**WRITTEN PROBLEM:** Please retype the data in full and exactly; the pictures are not part of the copy.

--- START OF SUPPLIED INFORMATION ---

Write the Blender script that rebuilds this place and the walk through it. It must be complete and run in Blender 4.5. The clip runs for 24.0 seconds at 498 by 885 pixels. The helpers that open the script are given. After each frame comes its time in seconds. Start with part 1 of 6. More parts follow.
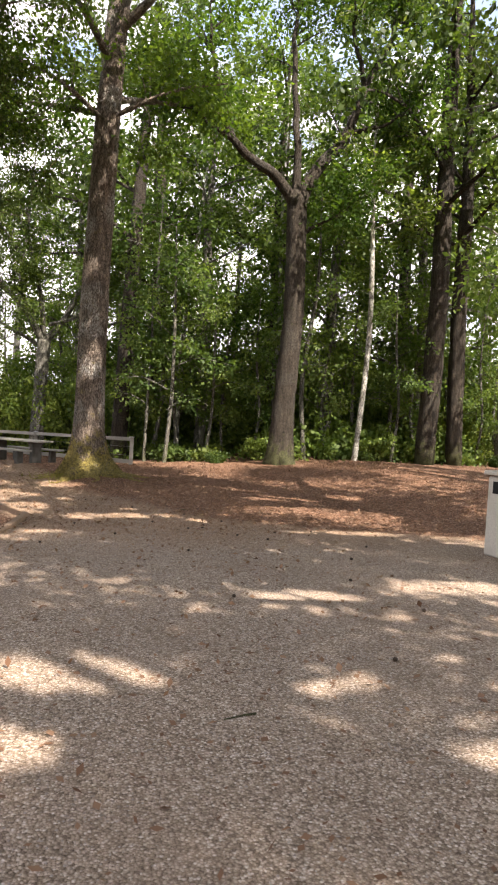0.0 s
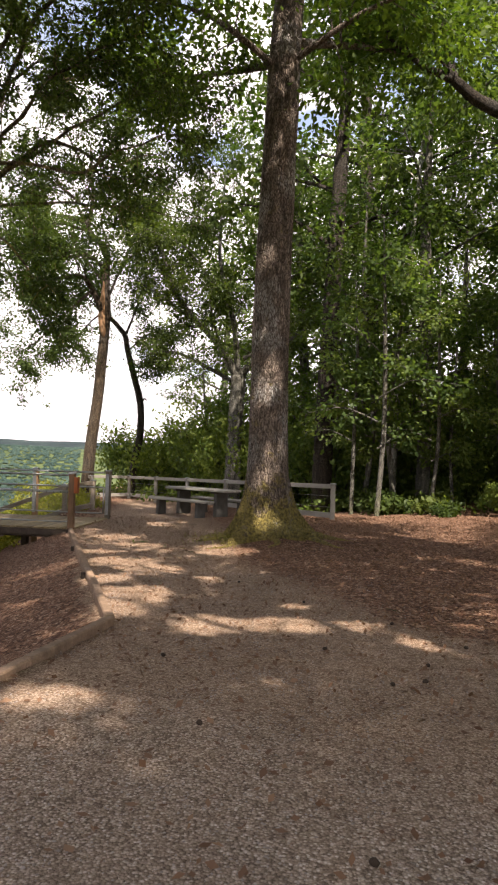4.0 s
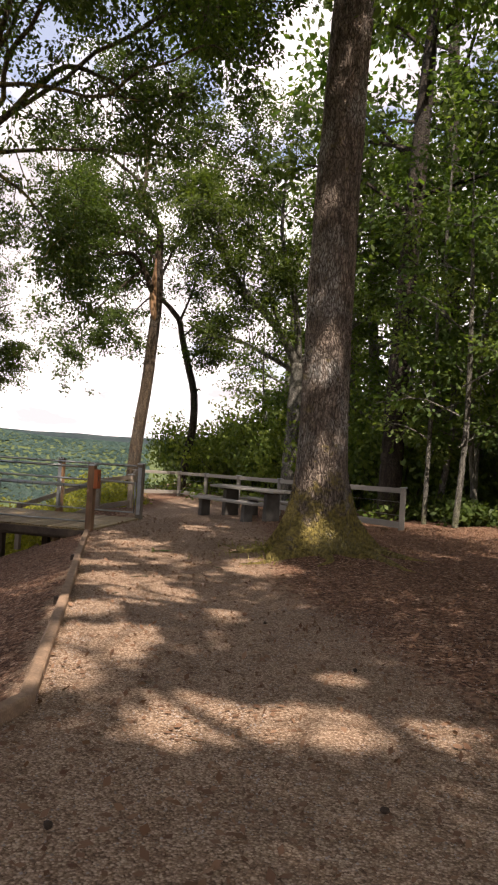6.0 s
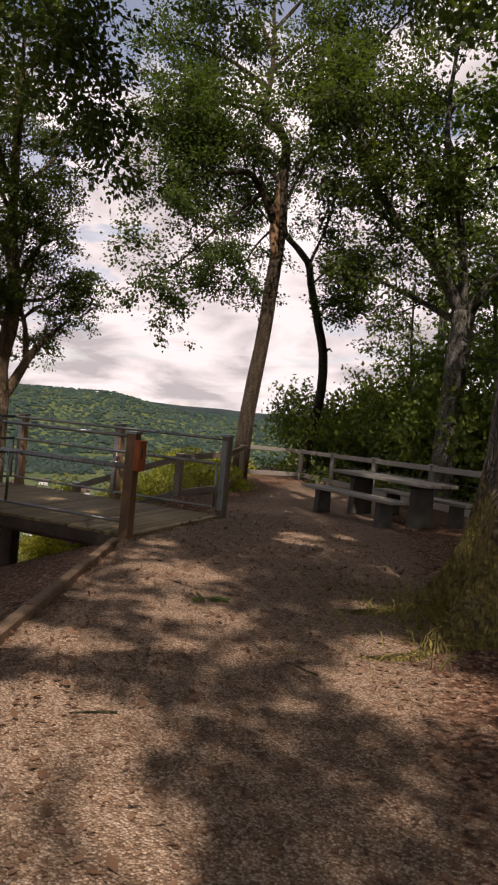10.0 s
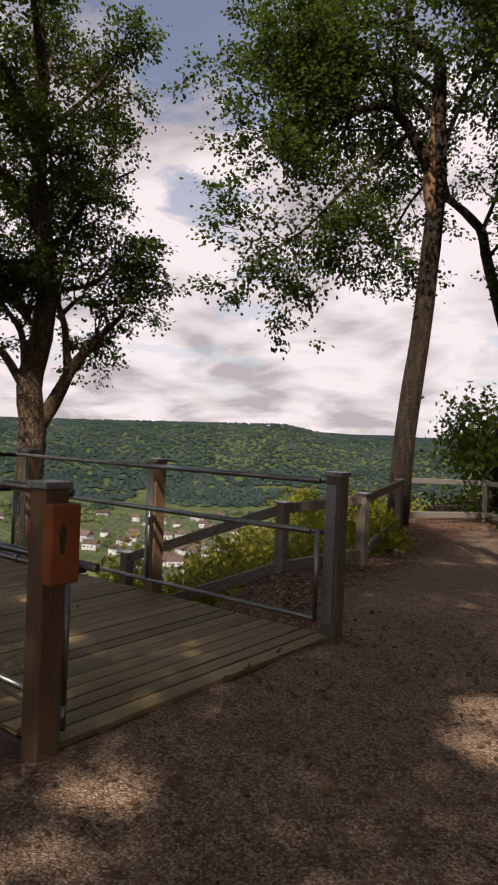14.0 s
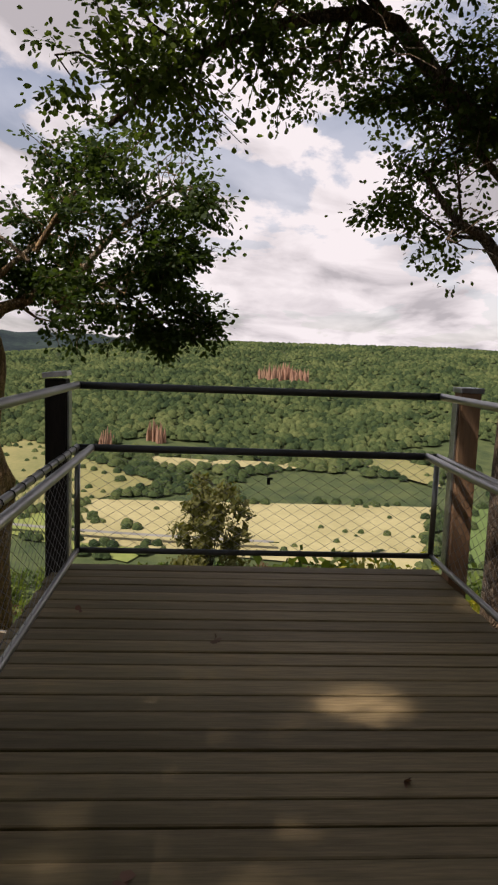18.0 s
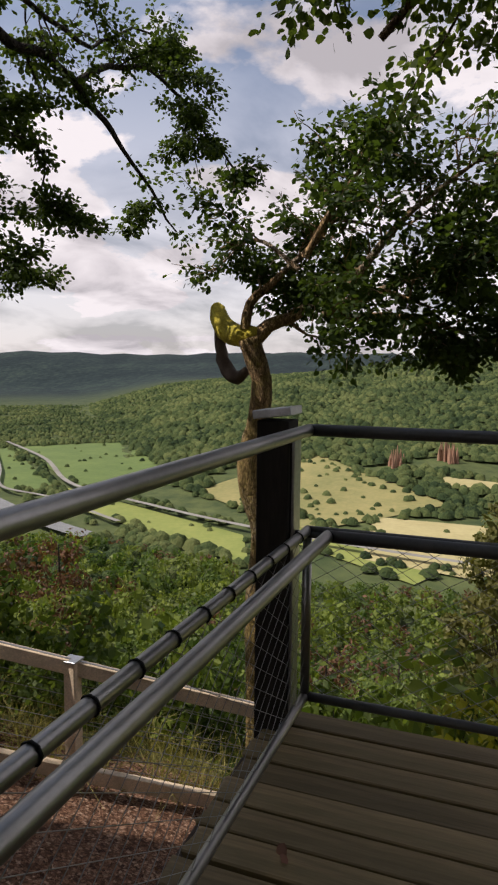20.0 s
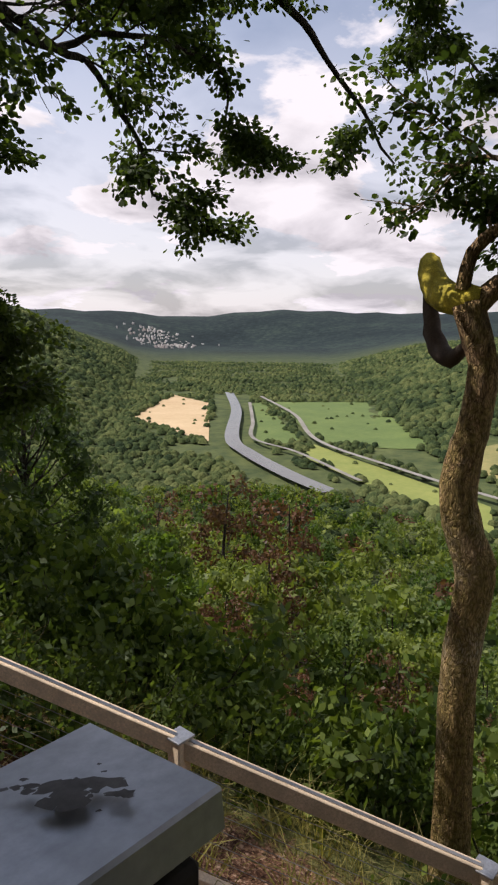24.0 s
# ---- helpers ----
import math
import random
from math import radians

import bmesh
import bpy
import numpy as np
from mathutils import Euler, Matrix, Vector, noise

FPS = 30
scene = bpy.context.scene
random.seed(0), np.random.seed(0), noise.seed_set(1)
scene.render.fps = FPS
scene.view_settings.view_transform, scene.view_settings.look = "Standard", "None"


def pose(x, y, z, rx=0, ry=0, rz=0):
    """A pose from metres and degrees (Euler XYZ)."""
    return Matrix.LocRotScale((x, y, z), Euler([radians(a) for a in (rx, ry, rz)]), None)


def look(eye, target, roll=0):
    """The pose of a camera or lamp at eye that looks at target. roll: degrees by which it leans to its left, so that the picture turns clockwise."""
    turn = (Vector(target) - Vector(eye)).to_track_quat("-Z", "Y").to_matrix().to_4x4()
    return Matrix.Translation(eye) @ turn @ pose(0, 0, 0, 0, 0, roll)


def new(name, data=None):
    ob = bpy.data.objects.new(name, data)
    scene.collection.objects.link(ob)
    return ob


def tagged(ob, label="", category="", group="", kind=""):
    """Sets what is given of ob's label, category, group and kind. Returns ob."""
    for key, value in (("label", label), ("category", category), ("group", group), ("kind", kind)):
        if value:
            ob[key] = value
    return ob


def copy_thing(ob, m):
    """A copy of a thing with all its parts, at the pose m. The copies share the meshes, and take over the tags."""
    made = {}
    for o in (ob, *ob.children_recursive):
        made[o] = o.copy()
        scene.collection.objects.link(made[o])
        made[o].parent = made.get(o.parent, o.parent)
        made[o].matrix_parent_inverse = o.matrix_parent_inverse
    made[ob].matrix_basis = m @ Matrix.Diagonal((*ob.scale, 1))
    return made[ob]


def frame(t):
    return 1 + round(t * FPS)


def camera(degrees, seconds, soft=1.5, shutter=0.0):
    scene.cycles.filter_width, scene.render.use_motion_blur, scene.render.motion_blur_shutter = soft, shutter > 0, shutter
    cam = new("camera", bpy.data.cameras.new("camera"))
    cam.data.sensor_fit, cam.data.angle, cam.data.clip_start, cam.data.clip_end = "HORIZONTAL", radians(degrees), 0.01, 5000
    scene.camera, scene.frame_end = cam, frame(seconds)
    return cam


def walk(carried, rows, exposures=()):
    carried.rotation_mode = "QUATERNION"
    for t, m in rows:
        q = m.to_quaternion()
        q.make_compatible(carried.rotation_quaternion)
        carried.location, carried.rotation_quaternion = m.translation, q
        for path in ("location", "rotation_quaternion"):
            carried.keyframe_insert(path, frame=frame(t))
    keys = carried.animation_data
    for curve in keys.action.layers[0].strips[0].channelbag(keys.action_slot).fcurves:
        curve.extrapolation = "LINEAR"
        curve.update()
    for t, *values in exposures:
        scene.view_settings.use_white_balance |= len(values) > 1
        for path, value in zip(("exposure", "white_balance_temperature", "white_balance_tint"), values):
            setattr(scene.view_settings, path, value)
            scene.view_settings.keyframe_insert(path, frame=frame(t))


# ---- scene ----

--- END OF SUPPLIED INFORMATION ---

**WRITTEN REPLY:**
Write the Blender script that rebuilds this place and the walk through it. It must be complete and run in Blender 4.5. The clip runs for 24.0 seconds at 498 by 885 pixels. The helpers that open the script are given. After each frame comes its time in seconds. Start with part 1 of 6. More parts follow.
0.0 s
4.0 s
6.0 s
10.0 s
14.0 s
18.0 s
20.0 s
24.0 s
# ---- helpers ----
import math
import random
from math import radians

import bmesh
import bpy
import numpy as np
from mathutils import Euler, Matrix, Vector, noise

FPS = 30
scene = bpy.context.scene
random.seed(0), np.random.seed(0), noise.seed_set(1)
scene.render.fps = FPS
scene.view_settings.view_transform, scene.view_settings.look = "Standard", "None"


def pose(x, y, z, rx=0, ry=0, rz=0):
    """A pose from metres and degrees (Euler XYZ)."""
    return Matrix.LocRotScale((x, y, z), Euler([radians(a) for a in (rx, ry, rz)]), None)


def look(eye, target, roll=0):
    """The pose of a camera or lamp at eye that looks at target. roll: degrees by which it leans to its left, so that the picture turns clockwise."""
    turn = (Vector(target) - Vector(eye)).to_track_quat("-Z", "Y").to_matrix().to_4x4()
    return Matrix.Translation(eye) @ turn @ pose(0, 0, 0, 0, 0, roll)


def new(name, data=None):
    ob = bpy.data.objects.new(name, data)
    scene.collection.objects.link(ob)
    return ob


def tagged(ob, label="", category="", group="", kind=""):
    """Sets what is given of ob's label, category, group and kind. Returns ob."""
    for key, value in (("label", label), ("category", category), ("group", group), ("kind", kind)):
        if value:
            ob[key] = value
    return ob


def copy_thing(ob, m):
    """A copy of a thing with all its parts, at the pose m. The copies share the meshes, and take over the tags."""
    made = {}
    for o in (ob, *ob.children_recursive):
        made[o] = o.copy()
        scene.collection.objects.link(made[o])
        made[o].parent = made.get(o.parent, o.parent)
        made[o].matrix_parent_inverse = o.matrix_parent_inverse
    made[ob].matrix_basis = m @ Matrix.Diagonal((*ob.scale, 1))
    return made[ob]


def frame(t):
    return 1 + round(t * FPS)


def camera(degrees, seconds, soft=1.5, shutter=0.0):
    scene.cycles.filter_width, scene.render.use_motion_blur, scene.render.motion_blur_shutter = soft, shutter > 0, shutter
    cam = new("camera", bpy.data.cameras.new("camera"))
    cam.data.sensor_fit, cam.data.angle, cam.data.clip_start, cam.data.clip_end = "HORIZONTAL", radians(degrees), 0.01, 5000
    scene.camera, scene.frame_end = cam, frame(seconds)
    return cam


def walk(carried, rows, exposures=()):
    carried.rotation_mode = "QUATERNION"
    for t, m in rows:
        q = m.to_quaternion()
        q.make_compatible(carried.rotation_quaternion)
        carried.location, carried.rotation_quaternion = m.translation, q
        for path in ("location", "rotation_quaternion"):
            carried.keyframe_insert(path, frame=frame(t))
    keys = carried.animation_data
    for curve in keys.action.layers[0].strips[0].channelbag(keys.action_slot).fcurves:
        curve.extrapolation = "LINEAR"
        curve.update()
    for t, *values in exposures:
        scene.view_settings.use_white_balance |= len(values) > 1
        for path, value in zip(("exposure", "white_balance_temperature", "white_balance_tint"), values):
            setattr(scene.view_settings, path, value)
            scene.view_settings.keyframe_insert(path, frame=frame(t))


# ---- scene ----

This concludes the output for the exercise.